### Aim of the exercise
Locate the line bearing "scene.frame_set(frame(t))" in the material below, then reproduce it and each following line up to and including the line bearing "return (m.translation, way, ob.name, place, normal)".

### Collected material
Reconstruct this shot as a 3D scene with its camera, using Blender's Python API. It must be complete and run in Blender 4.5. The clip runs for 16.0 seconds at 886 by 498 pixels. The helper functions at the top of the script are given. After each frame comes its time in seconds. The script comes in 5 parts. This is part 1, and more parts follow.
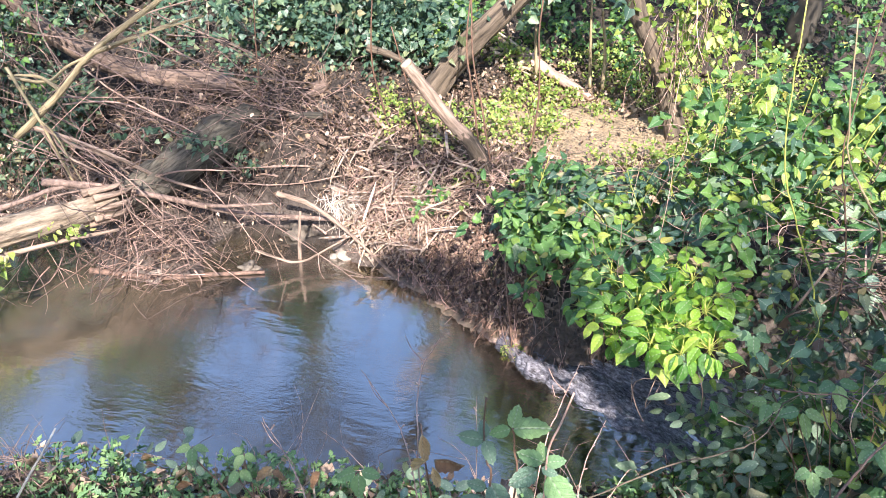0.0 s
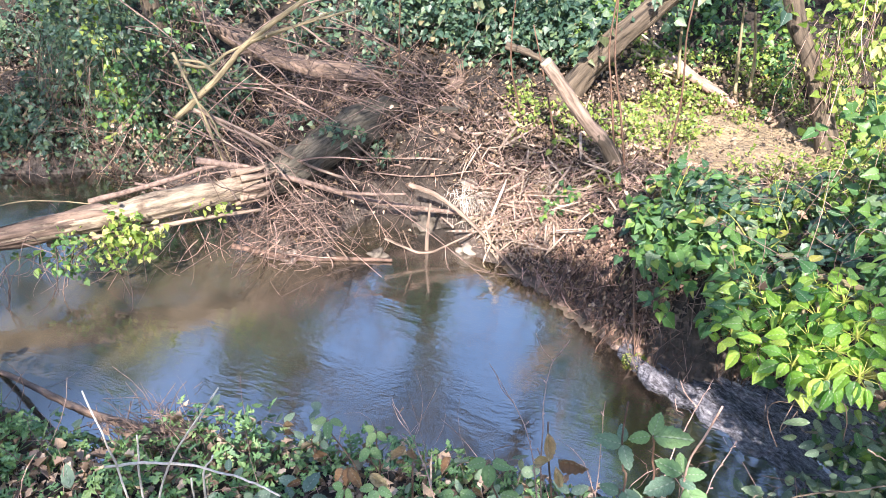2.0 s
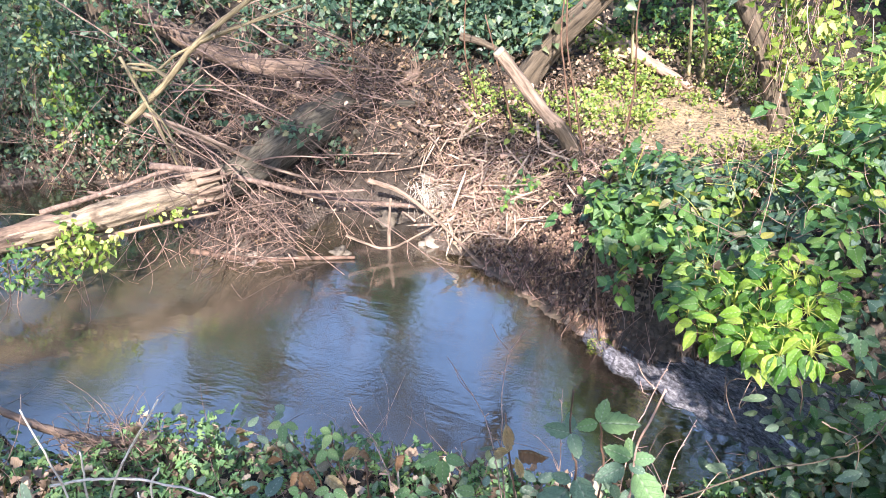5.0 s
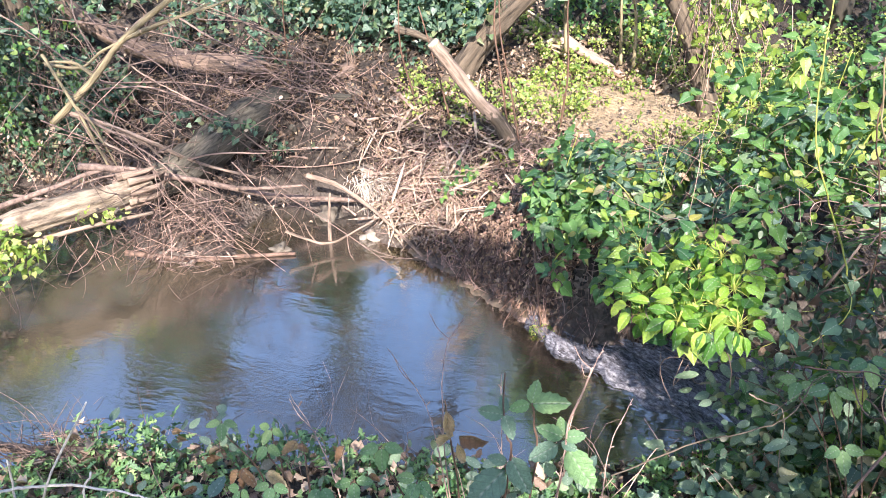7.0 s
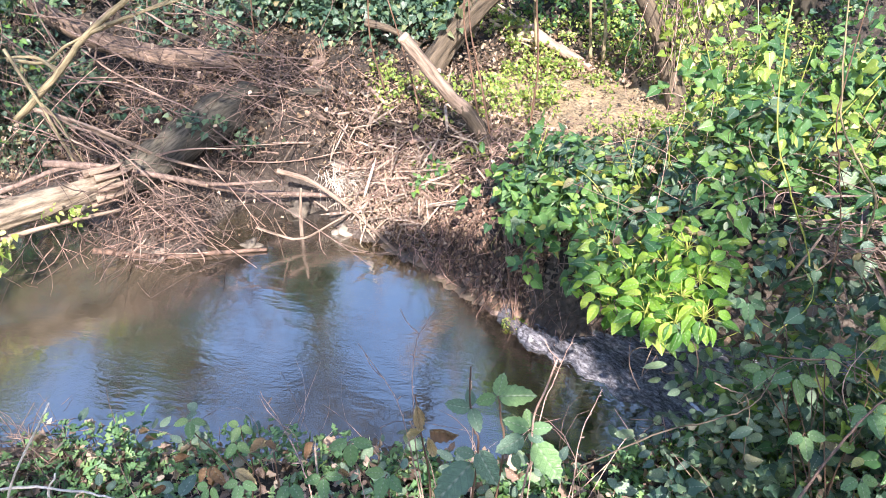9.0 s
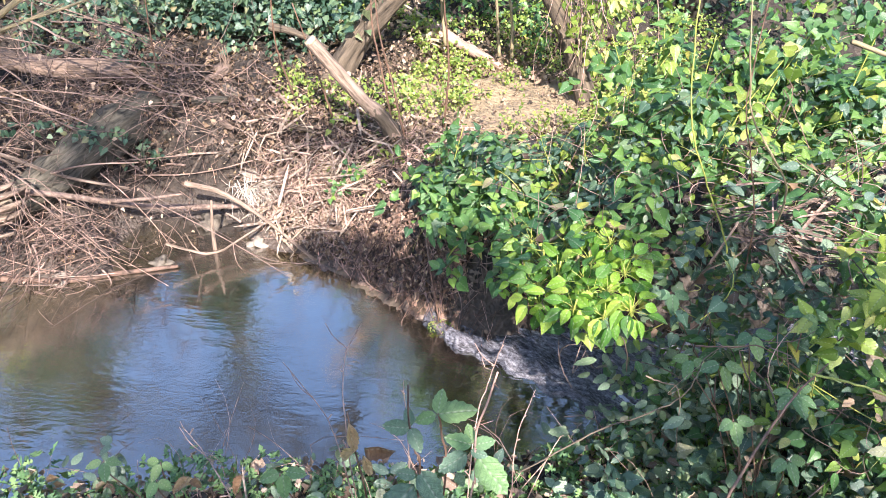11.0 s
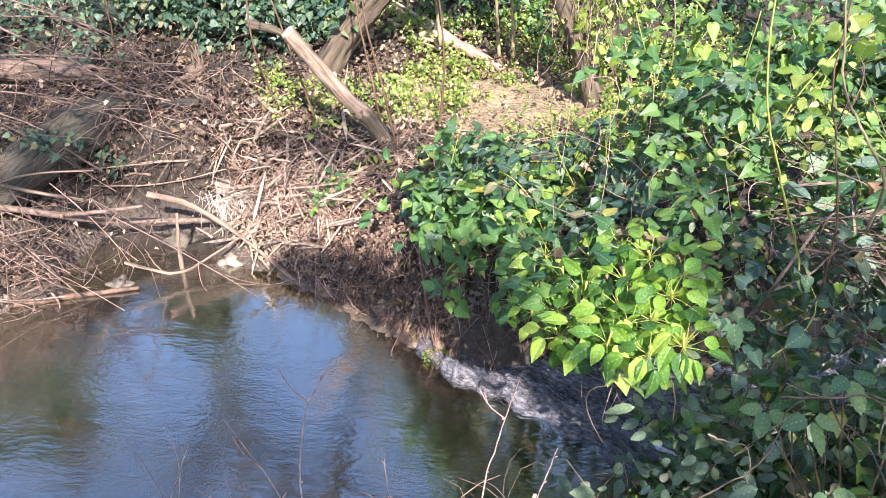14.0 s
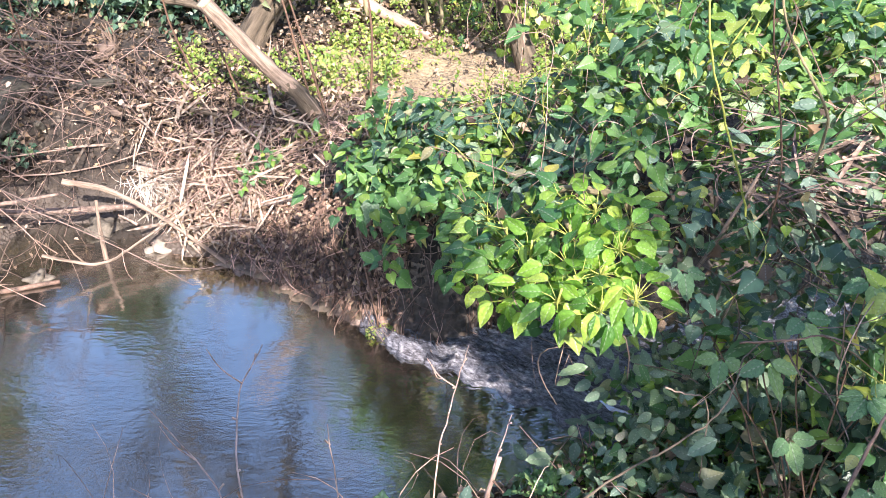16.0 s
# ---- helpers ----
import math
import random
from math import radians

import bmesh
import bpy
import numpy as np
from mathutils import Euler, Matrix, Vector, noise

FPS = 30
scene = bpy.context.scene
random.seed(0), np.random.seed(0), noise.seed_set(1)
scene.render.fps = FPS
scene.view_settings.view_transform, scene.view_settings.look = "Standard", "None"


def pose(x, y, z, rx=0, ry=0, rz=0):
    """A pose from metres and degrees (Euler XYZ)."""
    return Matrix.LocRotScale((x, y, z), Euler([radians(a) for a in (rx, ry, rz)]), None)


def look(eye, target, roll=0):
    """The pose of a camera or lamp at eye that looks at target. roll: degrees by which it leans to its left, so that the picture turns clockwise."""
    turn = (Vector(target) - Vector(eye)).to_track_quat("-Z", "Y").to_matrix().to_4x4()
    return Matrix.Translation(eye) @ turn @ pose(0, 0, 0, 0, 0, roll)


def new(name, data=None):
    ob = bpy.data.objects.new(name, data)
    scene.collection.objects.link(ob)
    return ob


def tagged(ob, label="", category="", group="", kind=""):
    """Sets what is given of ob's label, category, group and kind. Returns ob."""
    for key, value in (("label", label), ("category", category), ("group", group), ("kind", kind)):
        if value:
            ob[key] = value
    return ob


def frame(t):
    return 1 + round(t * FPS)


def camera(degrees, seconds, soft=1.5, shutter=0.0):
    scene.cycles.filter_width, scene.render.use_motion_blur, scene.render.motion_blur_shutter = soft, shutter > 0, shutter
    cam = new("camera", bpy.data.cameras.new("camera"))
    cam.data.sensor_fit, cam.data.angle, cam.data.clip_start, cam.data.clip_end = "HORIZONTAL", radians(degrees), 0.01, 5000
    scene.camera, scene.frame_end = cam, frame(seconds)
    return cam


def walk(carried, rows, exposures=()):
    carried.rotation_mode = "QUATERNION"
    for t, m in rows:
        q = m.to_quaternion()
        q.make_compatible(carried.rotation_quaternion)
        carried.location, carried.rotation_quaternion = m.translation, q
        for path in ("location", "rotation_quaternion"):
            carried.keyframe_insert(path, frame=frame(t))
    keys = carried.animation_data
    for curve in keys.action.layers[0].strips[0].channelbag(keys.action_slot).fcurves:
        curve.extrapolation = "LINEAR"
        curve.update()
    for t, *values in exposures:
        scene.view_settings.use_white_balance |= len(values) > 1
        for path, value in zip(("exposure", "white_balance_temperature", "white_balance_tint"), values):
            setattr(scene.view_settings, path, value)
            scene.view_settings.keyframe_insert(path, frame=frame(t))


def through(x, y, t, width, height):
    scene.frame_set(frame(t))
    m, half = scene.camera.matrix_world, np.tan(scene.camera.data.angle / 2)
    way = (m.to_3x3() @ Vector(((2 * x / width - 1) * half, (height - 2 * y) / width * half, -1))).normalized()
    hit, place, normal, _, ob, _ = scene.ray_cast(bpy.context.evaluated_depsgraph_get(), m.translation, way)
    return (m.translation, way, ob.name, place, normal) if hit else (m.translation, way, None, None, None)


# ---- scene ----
cam = camera(61.2, 16.0, soft=0.9)
EXPOSURE, KELVIN = 2.26, 6350
PATH = [
    (0, (0.462, 0.679, 2.017), (0.187, 2.392, 1.021), 2.6),
    (0.5, (0.445, 0.67, 2.019), (0.075, 2.361, 1.018), 2.4),
    (1, (0.434, 0.663, 2.018), (-0.023, 2.331, 1.013), 2.1),
    (1.5, (0.426, 0.654, 2.019), (-0.103, 2.299, 1.01), 1.9),
    (2, (0.421, 0.654, 2.017), (-0.152, 2.282, 1.007), 1.7),
    (2.5, (0.417, 0.656, 2.015), (-0.18, 2.275, 1.004), 1.4),
    (3, (0.418, 0.655, 2.015), (-0.201, 2.265, 1.003), 1.2),
    (3.5, (0.422, 0.659, 2.012), (-0.205, 2.262, 0.994), 1.1),
    (4, (0.431, 0.664, 2.015), (-0.167, 2.275, 0.993), 0.6),
    (4.5, (0.447, 0.672, 2.016), (-0.101, 2.301, 0.993), 0.3),
    (5, (0.458, 0.681, 2.013), (-0.039, 2.325, 0.988), 0.2),
    (7.5, (0.49, 0.675, 2.013), (0.159, 2.348, 0.969), 0.9),
    (8, (0.497, 0.675, 2.016), (0.185, 2.349, 0.967), 1.0),
    (10.3, (0.478, 0.684, 2.017), (0.288, 2.372, 0.961), 1.7),
    (10.5, (0.472, 0.691, 2.011), (0.318, 2.384, 0.957), 1.6),
    (11, (0.474, 0.723, 2.002), (0.404, 2.427, 0.957), 1.9),
    (11.5, (0.543, 0.756, 1.999), (0.483, 2.462, 0.956), 2.2),
    (12, (0.591, 0.76, 1.998), (0.53, 2.467, 0.957), 2.7),
    (12.5, (0.567, 0.815, 1.981), (0.497, 2.527, 0.95), 2.5),
    (13, (0.507, 0.925, 1.952), (0.438, 2.654, 0.949), 2.1),
    (13.5, (0.471, 1.019, 1.873), (0.405, 2.752, 0.876), 1.9),
    (14, (0.464, 1.079, 1.785), (0.4, 2.807, 0.78), 1.7),
    (14.5, (0.463, 1.11, 1.746), (0.4, 2.835, 0.736), 1.6),
    (15, (0.459, 1.125, 1.724), (0.412, 2.847, 0.708), 1.5),
    (15.5, (0.456, 1.134, 1.717), (0.469, 2.848, 0.687), 1.3),
    (16, (0.466, 1.135, 1.716), (0.562, 2.835, 0.668), 1.2),
]
walk(cam, [(t, look(eye, target, roll)) for t, eye, target, roll in PATH], exposures=[(0, EXPOSURE, KELVIN, 15.5), (10.5, EXPOSURE + 0.03, KELVIN, 15.5), (12.6, EXPOSURE, KELVIN, 15.5), (13.5, EXPOSURE - 0.12, KELVIN, 15.5), (14.4, EXPOSURE, KELVIN, 15.5), (16, EXPOSURE + 0.07, KELVIN, 15.5)])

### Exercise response
    scene.frame_set(frame(t))
    m, half = scene.camera.matrix_world, np.tan(scene.camera.data.angle / 2)
    way = (m.to_3x3() @ Vector(((2 * x / width - 1) * half, (height - 2 * y) / width * half, -1))).normalized()
    hit, place, normal, _, ob, _ = scene.ray_cast(bpy.context.evaluated_depsgraph_get(), m.translation, way)
    return (m.translation, way, ob.name, place, normal) if hit else (m.translation, way, None, None, None)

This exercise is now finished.